#### [Problem statement]
Read the data and repeat it in full, exactly.
··· Recorded data
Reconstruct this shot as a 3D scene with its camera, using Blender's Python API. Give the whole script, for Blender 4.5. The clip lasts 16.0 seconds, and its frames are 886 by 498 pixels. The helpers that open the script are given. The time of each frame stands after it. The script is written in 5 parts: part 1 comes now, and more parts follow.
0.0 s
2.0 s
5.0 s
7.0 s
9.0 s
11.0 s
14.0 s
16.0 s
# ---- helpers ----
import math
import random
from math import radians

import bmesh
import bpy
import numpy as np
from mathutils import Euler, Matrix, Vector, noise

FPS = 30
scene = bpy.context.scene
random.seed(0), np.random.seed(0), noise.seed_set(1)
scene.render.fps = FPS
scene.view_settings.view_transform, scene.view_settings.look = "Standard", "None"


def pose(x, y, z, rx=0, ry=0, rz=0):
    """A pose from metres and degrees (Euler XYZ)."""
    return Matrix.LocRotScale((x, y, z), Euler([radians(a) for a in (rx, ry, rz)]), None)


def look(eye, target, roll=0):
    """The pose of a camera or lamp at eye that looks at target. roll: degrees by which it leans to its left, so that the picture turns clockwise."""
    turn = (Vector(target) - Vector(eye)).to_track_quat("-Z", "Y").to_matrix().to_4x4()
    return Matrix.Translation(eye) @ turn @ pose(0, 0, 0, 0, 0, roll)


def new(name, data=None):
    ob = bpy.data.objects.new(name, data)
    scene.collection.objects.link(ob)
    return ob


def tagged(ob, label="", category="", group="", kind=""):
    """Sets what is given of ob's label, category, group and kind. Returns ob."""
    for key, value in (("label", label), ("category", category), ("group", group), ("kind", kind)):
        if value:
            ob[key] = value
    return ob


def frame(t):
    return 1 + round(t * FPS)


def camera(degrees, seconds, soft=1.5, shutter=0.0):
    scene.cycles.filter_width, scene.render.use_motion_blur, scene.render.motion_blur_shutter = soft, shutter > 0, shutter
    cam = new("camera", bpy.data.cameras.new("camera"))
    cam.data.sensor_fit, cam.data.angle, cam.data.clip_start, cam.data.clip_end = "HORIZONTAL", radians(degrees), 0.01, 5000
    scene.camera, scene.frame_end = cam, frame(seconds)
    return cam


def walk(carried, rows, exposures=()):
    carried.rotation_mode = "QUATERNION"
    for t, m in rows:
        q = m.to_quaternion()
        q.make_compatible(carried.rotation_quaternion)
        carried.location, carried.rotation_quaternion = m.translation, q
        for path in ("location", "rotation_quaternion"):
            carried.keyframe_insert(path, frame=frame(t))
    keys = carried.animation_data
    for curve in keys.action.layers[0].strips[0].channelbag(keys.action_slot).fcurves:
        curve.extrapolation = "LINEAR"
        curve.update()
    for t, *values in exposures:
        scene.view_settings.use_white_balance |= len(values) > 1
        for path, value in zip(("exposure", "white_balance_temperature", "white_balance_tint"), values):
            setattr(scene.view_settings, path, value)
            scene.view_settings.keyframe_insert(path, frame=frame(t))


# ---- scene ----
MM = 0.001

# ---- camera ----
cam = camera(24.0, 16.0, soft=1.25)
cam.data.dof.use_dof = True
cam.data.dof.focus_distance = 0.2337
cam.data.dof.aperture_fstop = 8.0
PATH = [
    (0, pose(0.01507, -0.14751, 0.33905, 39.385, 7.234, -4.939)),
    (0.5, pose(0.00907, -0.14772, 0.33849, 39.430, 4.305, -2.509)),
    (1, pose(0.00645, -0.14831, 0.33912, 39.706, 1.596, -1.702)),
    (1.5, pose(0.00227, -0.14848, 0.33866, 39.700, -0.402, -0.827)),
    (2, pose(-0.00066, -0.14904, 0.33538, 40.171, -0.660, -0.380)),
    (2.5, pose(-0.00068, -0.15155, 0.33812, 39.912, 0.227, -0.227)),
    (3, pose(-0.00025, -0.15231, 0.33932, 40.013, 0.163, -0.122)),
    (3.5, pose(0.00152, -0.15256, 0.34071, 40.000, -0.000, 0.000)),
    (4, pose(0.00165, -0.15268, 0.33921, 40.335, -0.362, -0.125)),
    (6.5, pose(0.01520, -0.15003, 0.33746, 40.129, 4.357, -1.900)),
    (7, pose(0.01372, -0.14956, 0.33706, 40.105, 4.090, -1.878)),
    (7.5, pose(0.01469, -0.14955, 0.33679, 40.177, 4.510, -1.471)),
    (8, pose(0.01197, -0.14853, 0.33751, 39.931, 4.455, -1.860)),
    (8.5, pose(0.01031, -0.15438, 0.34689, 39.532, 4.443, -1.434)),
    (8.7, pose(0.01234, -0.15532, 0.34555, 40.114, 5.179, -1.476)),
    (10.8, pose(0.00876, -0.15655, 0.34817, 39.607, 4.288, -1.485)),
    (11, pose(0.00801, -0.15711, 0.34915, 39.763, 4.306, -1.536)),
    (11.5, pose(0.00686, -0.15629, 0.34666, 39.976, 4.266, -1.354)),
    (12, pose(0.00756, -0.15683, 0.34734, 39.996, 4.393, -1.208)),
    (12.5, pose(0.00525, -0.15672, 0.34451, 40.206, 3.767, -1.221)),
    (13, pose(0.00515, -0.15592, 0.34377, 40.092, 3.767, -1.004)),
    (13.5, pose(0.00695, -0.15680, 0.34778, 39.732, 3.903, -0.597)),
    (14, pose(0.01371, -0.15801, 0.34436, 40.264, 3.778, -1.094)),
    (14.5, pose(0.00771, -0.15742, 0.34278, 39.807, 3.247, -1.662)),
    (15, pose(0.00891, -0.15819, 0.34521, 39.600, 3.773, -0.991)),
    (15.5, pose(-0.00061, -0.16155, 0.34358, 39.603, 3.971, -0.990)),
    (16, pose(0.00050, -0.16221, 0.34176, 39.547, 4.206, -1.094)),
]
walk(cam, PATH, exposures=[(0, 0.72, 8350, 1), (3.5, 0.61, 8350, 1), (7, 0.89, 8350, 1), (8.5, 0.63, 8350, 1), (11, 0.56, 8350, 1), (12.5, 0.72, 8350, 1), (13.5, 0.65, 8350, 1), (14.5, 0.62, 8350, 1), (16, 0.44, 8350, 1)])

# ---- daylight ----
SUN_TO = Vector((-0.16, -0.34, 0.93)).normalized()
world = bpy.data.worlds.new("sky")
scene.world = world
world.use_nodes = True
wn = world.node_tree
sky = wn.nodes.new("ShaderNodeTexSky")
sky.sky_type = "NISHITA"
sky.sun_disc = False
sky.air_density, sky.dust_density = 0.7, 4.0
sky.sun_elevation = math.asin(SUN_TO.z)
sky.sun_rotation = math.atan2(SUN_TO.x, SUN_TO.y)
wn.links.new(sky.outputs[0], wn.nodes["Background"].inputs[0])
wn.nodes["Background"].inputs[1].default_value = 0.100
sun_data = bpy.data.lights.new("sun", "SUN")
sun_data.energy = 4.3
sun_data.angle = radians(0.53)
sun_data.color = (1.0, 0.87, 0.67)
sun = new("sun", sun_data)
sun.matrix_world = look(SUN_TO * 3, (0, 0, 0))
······
#### [Full response]
Reconstruct this shot as a 3D scene with its camera, using Blender's Python API. Give the whole script, for Blender 4.5. The clip lasts 16.0 seconds, and its frames are 886 by 498 pixels. The helpers that open the script are given. The time of each frame stands after it. The script is written in 5 parts: part 1 comes now, and more parts follow.
0.0 s
2.0 s
5.0 s
7.0 s
9.0 s
11.0 s
14.0 s
16.0 s
# ---- helpers ----
import math
import random
from math import radians

import bmesh
import bpy
import numpy as np
from mathutils import Euler, Matrix, Vector, noise

FPS = 30
scene = bpy.context.scene
random.seed(0), np.random.seed(0), noise.seed_set(1)
scene.render.fps = FPS
scene.view_settings.view_transform, scene.view_settings.look = "Standard", "None"


def pose(x, y, z, rx=0, ry=0, rz=0):
    """A pose from metres and degrees (Euler XYZ)."""
    return Matrix.LocRotScale((x, y, z), Euler([radians(a) for a in (rx, ry, rz)]), None)


def look(eye, target, roll=0):
    """The pose of a camera or lamp at eye that looks at target. roll: degrees by which it leans to its left, so that the picture turns clockwise."""
    turn = (Vector(target) - Vector(eye)).to_track_quat("-Z", "Y").to_matrix().to_4x4()
    return Matrix.Translation(eye) @ turn @ pose(0, 0, 0, 0, 0, roll)


def new(name, data=None):
    ob = bpy.data.objects.new(name, data)
    scene.collection.objects.link(ob)
    return ob


def tagged(ob, label="", category="", group="", kind=""):
    """Sets what is given of ob's label, category, group and kind. Returns ob."""
    for key, value in (("label", label), ("category", category), ("group", group), ("kind", kind)):
        if value:
            ob[key] = value
    return ob


def frame(t):
    return 1 + round(t * FPS)


def camera(degrees, seconds, soft=1.5, shutter=0.0):
    scene.cycles.filter_width, scene.render.use_motion_blur, scene.render.motion_blur_shutter = soft, shutter > 0, shutter
    cam = new("camera", bpy.data.cameras.new("camera"))
    cam.data.sensor_fit, cam.data.angle, cam.data.clip_start, cam.data.clip_end = "HORIZONTAL", radians(degrees), 0.01, 5000
    scene.camera, scene.frame_end = cam, frame(seconds)
    return cam


def walk(carried, rows, exposures=()):
    carried.rotation_mode = "QUATERNION"
    for t, m in rows:
        q = m.to_quaternion()
        q.make_compatible(carried.rotation_quaternion)
        carried.location, carried.rotation_quaternion = m.translation, q
        for path in ("location", "rotation_quaternion"):
            carried.keyframe_insert(path, frame=frame(t))
    keys = carried.animation_data
    for curve in keys.action.layers[0].strips[0].channelbag(keys.action_slot).fcurves:
        curve.extrapolation = "LINEAR"
        curve.update()
    for t, *values in exposures:
        scene.view_settings.use_white_balance |= len(values) > 1
        for path, value in zip(("exposure", "white_balance_temperature", "white_balance_tint"), values):
            setattr(scene.view_settings, path, value)
            scene.view_settings.keyframe_insert(path, frame=frame(t))


# ---- scene ----
MM = 0.001

# ---- camera ----
cam = camera(24.0, 16.0, soft=1.25)
cam.data.dof.use_dof = True
cam.data.dof.focus_distance = 0.2337
cam.data.dof.aperture_fstop = 8.0
PATH = [
    (0, pose(0.01507, -0.14751, 0.33905, 39.385, 7.234, -4.939)),
    (0.5, pose(0.00907, -0.14772, 0.33849, 39.430, 4.305, -2.509)),
    (1, pose(0.00645, -0.14831, 0.33912, 39.706, 1.596, -1.702)),
    (1.5, pose(0.00227, -0.14848, 0.33866, 39.700, -0.402, -0.827)),
    (2, pose(-0.00066, -0.14904, 0.33538, 40.171, -0.660, -0.380)),
    (2.5, pose(-0.00068, -0.15155, 0.33812, 39.912, 0.227, -0.227)),
    (3, pose(-0.00025, -0.15231, 0.33932, 40.013, 0.163, -0.122)),
    (3.5, pose(0.00152, -0.15256, 0.34071, 40.000, -0.000, 0.000)),
    (4, pose(0.00165, -0.15268, 0.33921, 40.335, -0.362, -0.125)),
    (6.5, pose(0.01520, -0.15003, 0.33746, 40.129, 4.357, -1.900)),
    (7, pose(0.01372, -0.14956, 0.33706, 40.105, 4.090, -1.878)),
    (7.5, pose(0.01469, -0.14955, 0.33679, 40.177, 4.510, -1.471)),
    (8, pose(0.01197, -0.14853, 0.33751, 39.931, 4.455, -1.860)),
    (8.5, pose(0.01031, -0.15438, 0.34689, 39.532, 4.443, -1.434)),
    (8.7, pose(0.01234, -0.15532, 0.34555, 40.114, 5.179, -1.476)),
    (10.8, pose(0.00876, -0.15655, 0.34817, 39.607, 4.288, -1.485)),
    (11, pose(0.00801, -0.15711, 0.34915, 39.763, 4.306, -1.536)),
    (11.5, pose(0.00686, -0.15629, 0.34666, 39.976, 4.266, -1.354)),
    (12, pose(0.00756, -0.15683, 0.34734, 39.996, 4.393, -1.208)),
    (12.5, pose(0.00525, -0.15672, 0.34451, 40.206, 3.767, -1.221)),
    (13, pose(0.00515, -0.15592, 0.34377, 40.092, 3.767, -1.004)),
    (13.5, pose(0.00695, -0.15680, 0.34778, 39.732, 3.903, -0.597)),
    (14, pose(0.01371, -0.15801, 0.34436, 40.264, 3.778, -1.094)),
    (14.5, pose(0.00771, -0.15742, 0.34278, 39.807, 3.247, -1.662)),
    (15, pose(0.00891, -0.15819, 0.34521, 39.600, 3.773, -0.991)),
    (15.5, pose(-0.00061, -0.16155, 0.34358, 39.603, 3.971, -0.990)),
    (16, pose(0.00050, -0.16221, 0.34176, 39.547, 4.206, -1.094)),
]
walk(cam, PATH, exposures=[(0, 0.72, 8350, 1), (3.5, 0.61, 8350, 1), (7, 0.89, 8350, 1), (8.5, 0.63, 8350, 1), (11, 0.56, 8350, 1), (12.5, 0.72, 8350, 1), (13.5, 0.65, 8350, 1), (14.5, 0.62, 8350, 1), (16, 0.44, 8350, 1)])

# ---- daylight ----
SUN_TO = Vector((-0.16, -0.34, 0.93)).normalized()
world = bpy.data.worlds.new("sky")
scene.world = world
world.use_nodes = True
wn = world.node_tree
sky = wn.nodes.new("ShaderNodeTexSky")
sky.sky_type = "NISHITA"
sky.sun_disc = False
sky.air_density, sky.dust_density = 0.7, 4.0
sky.sun_elevation = math.asin(SUN_TO.z)
sky.sun_rotation = math.atan2(SUN_TO.x, SUN_TO.y)
wn.links.new(sky.outputs[0], wn.nodes["Background"].inputs[0])
wn.nodes["Background"].inputs[1].default_value = 0.100
sun_data = bpy.data.lights.new("sun", "SUN")
sun_data.energy = 4.3
sun_data.angle = radians(0.53)
sun_data.color = (1.0, 0.87, 0.67)
sun = new("sun", sun_data)
sun.matrix_world = look(SUN_TO * 3, (0, 0, 0))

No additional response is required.